In Ebon Box When Years Have Flown - Analysis
poem 169
The box as a private museum of what time ruins
Dickinson’s central claim is quietly unsettling: we keep the proofs of feeling—letters, flowers, curls—yet we practice a kind of emotional sleight of hand, treating those proofs as if they belonged to no one. The Ebon Box
is both literal container and moral test. It invites reverently
peering, but it also permits denial. What’s inside has the aura of a shrine, and the speaker knows how easily a shrine turns into something we pretend not to own.
The tone begins ceremonial—reverently peer
, wiping away
dust—as if opening the box requires a ritual cleansing. But the dust is not ordinary; it is velvet dust
that Summers have sprinkled
. Time arrives as softness and beauty, not just damage. Even before any object is named, the poem frames memory as something simultaneously precious and contaminating: it settles, it covers, it changes the surface of what we meant to keep intact.
Holding a letter up to daylight: intimacy revived, then immediately aged
The most vivid action is tactile and exact: hold a letter to the light
. The gesture suggests both decoding and devotion, as if the page needs illumination to surrender its old meaning. Yet the paper is Grown Tawny now
, so time has not merely passed; it has tinted the evidence, altering it into something antique. The speaker then tries to con the faded syllables
, a phrase that implies careful study but also a faint suspicion: the syllables might be conning us too, making us believe again.

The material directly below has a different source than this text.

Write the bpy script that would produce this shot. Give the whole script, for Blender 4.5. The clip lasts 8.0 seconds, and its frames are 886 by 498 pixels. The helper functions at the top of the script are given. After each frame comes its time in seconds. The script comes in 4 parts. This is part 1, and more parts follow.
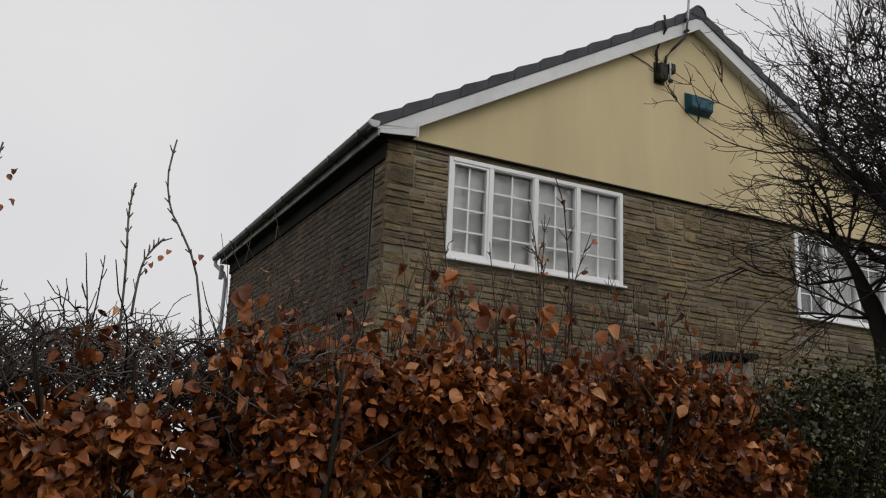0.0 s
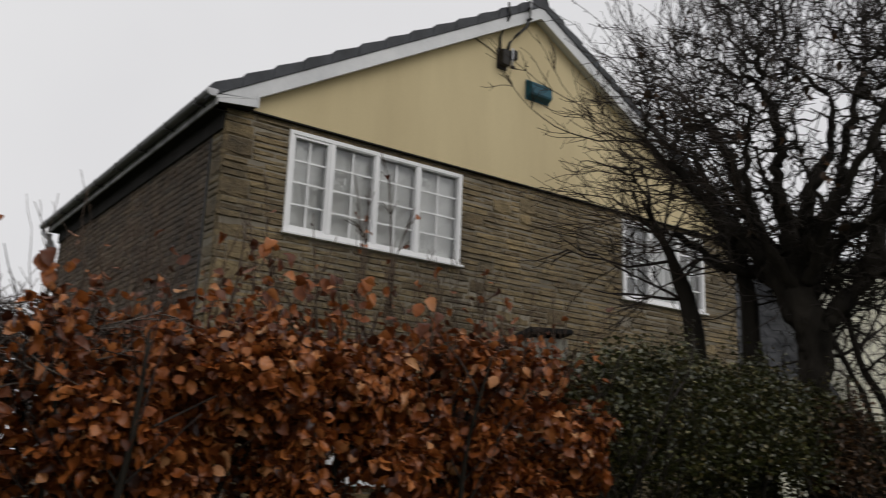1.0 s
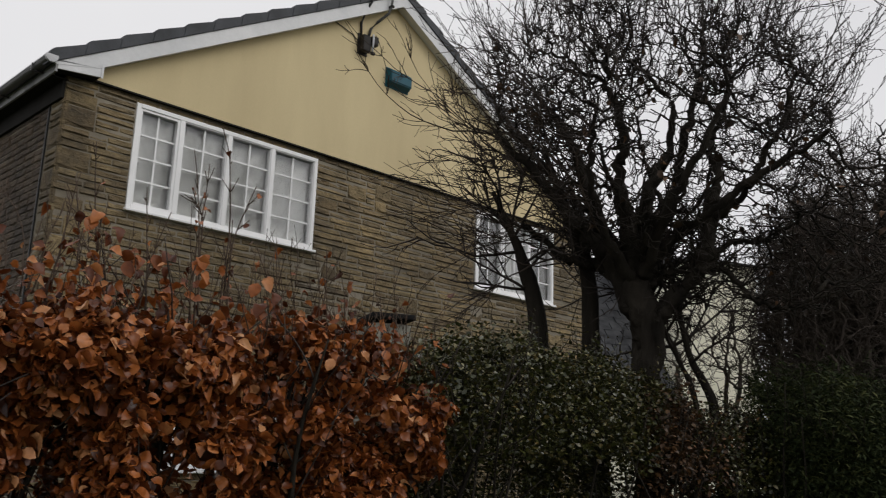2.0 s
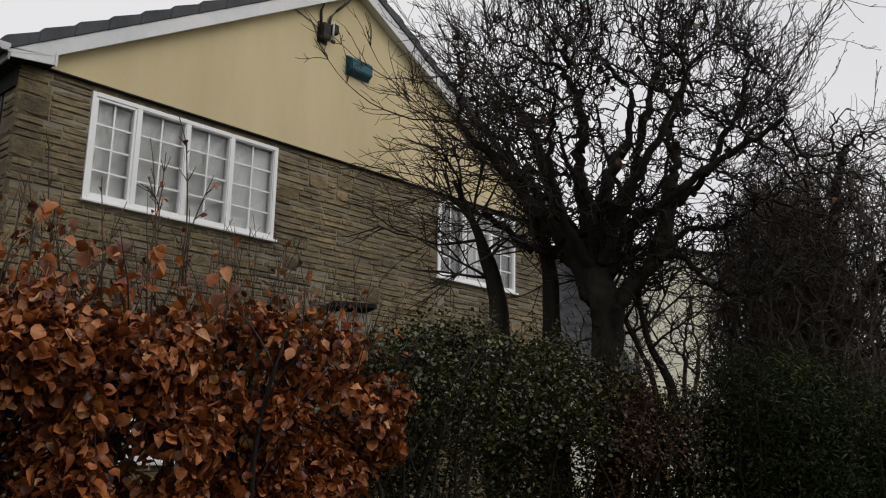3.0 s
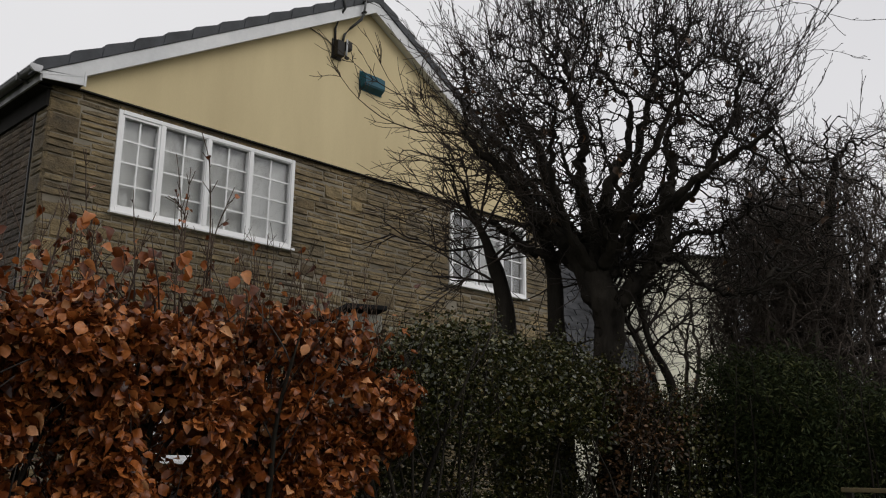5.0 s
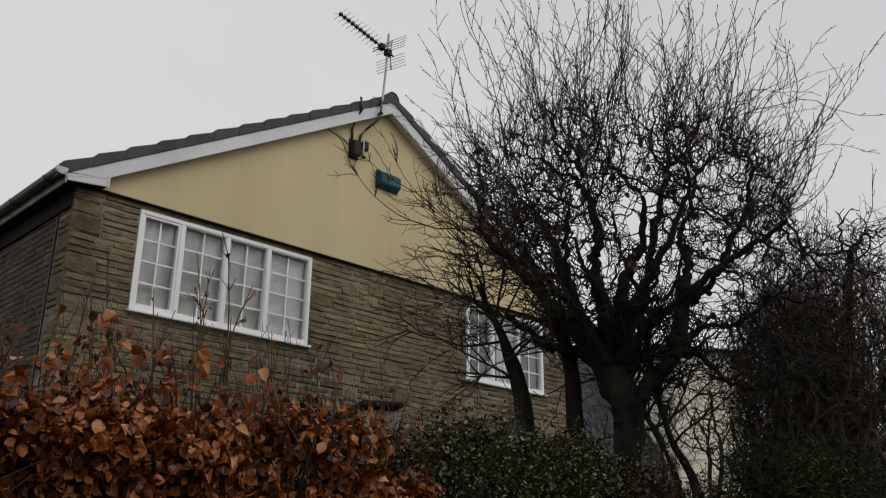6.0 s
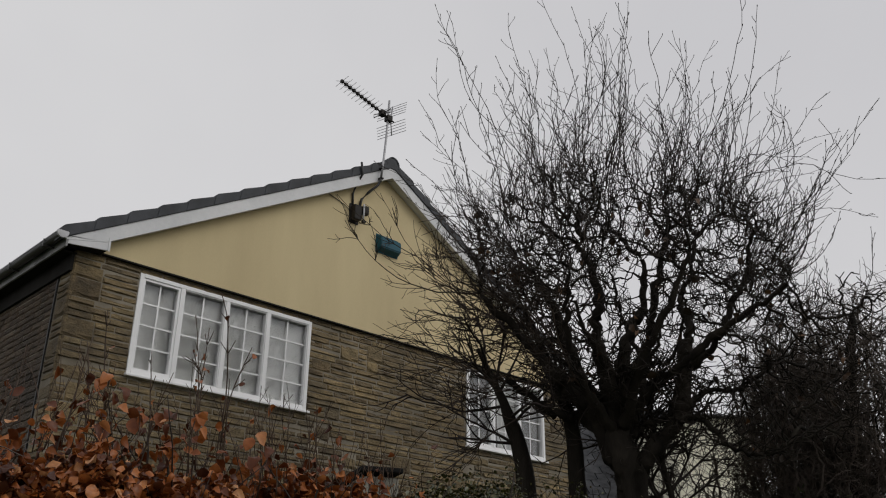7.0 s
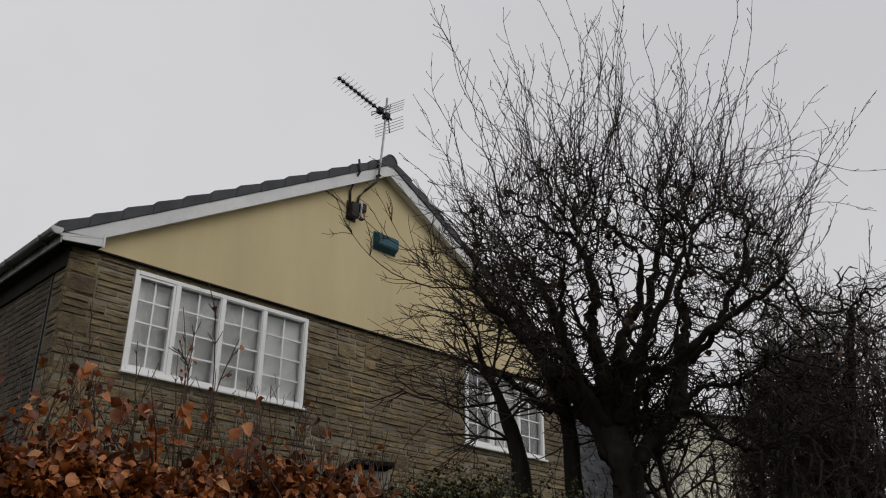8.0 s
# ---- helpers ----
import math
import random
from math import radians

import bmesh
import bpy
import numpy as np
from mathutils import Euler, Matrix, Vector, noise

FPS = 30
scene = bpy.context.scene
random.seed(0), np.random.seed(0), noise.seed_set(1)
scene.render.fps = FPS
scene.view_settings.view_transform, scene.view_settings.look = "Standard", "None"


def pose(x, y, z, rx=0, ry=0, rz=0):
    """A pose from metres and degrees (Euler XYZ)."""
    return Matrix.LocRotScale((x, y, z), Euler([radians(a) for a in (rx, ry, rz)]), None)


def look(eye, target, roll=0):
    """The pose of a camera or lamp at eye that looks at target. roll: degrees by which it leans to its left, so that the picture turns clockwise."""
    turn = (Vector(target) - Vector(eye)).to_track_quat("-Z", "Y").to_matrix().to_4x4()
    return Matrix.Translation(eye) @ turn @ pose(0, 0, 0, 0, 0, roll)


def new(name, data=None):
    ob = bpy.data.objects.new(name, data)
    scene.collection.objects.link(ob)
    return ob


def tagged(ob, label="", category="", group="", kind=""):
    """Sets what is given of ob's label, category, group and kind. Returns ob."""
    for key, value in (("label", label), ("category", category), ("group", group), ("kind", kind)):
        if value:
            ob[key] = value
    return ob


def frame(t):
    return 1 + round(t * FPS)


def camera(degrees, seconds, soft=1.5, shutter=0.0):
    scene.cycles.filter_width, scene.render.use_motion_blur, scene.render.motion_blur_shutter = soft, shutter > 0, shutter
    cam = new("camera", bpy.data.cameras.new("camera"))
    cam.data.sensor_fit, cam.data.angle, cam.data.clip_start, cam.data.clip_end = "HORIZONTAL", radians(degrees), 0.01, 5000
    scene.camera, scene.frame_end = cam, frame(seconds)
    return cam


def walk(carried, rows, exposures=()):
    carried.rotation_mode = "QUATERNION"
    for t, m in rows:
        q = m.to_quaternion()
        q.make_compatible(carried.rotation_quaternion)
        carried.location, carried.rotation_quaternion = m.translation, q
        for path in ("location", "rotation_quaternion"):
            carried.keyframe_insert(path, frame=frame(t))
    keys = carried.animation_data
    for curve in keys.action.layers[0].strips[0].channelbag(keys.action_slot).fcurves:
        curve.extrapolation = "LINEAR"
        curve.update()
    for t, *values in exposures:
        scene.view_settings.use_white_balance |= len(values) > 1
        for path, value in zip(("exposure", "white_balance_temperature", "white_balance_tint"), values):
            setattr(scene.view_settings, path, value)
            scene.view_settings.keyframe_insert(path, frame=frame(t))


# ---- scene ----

Those syllables once quickened us like Wine
. The comparison matters because wine is both pleasure and intoxication—something that warms and loosens judgment. The poem doesn’t sentimentalize the past; it admits the past had a chemical power. When you read the letter again, you risk being made drunk by your former self, by a feeling you can’t fully supervise anymore.
The pressed flower: a love-token already halfway to compost
If the letter is memory as language, the flower is memory as body. The poem imagines a Flower’s shrivelled check
tucked among the box’s stores
. The word check
lands like a mark of verification—proof that something happened, that someone once chose and plucked. But it’s shrivelled
, and the hand that gathered it is gallant
yet mouldering
. Gallantry is romance; mouldering is rot. Dickinson holds both in the same palm.
That contradiction is one of the poem’s deepest tensions: the box preserves tokens of devotion, but it cannot preserve devotion itself. The flower is an emblem of tenderness that has been reduced to brittle matter, and the person who performed the tender act is already imagined as decaying. The poem makes nostalgia inseparable from decomposition.
Curl and trinket: what outlasts us, what we outgrow
The inventory turns more personal: A curl, perhaps
from foreheads Our Constancy forgot
. A curl implies closeness—hair is intimate, almost indecently near—yet the speaker does not say whose forehead. The vagueness feels protective, as if naming would reawaken responsibility. The phrase Our Constancy forgot
is sharp: it isn’t only that time erases; it’s that we do. Constancy is personified as a faculty that fails, a virtue that proves unreliable.
Then comes an Antique trinket
set in vanished fashions
. Here memory is not only love but style—what once looked right now looks dated. The poem quietly humiliates the past: even our treasured objects can become embarrassing, mere period pieces. In the box, passion and fashion are stored side by side, both equally subject to becoming obsolete.
The turn: putting everything back and pretending it isn’t ours
The hinge arrives with And then
: after the reverent peering, the speaker lay them quiet back
and returns to ordinary care
. The tone cools into practiced normalcy. Most chilling is the final pose of indifference: As if the little Ebon Box / Were none of our affair!
The exclamation is not cheerful; it feels like an overbright mask. The speaker knows this is an act, a deliberate fiction performed to keep living.
This ending doesn’t cancel the earlier tenderness; it exposes its cost. The box is clearly the speaker’s affair—full of letters
, faded syllables
, shrivelled
flowers, and forgotten curls—yet the only way to survive those relics may be to treat them like someone else’s property. Dickinson suggests that adulthood can mean learning to close the lid without ceremony, to maintain a life that does not stop every time an old feeling asks to be read again.
A sharper question the poem refuses to answer
If the speaker can pretend the box is none of our affair
, what does that make of the feelings that produced its contents? The poem doesn’t accuse; it simply places reverence and evasion in the same pair of hands—the hands that wipe the velvet dust
, lift the tawny
letter, and then, almost casually, put everything back. The tension lingers: is this denial a betrayal, or the only mercy available to someone who still remembers?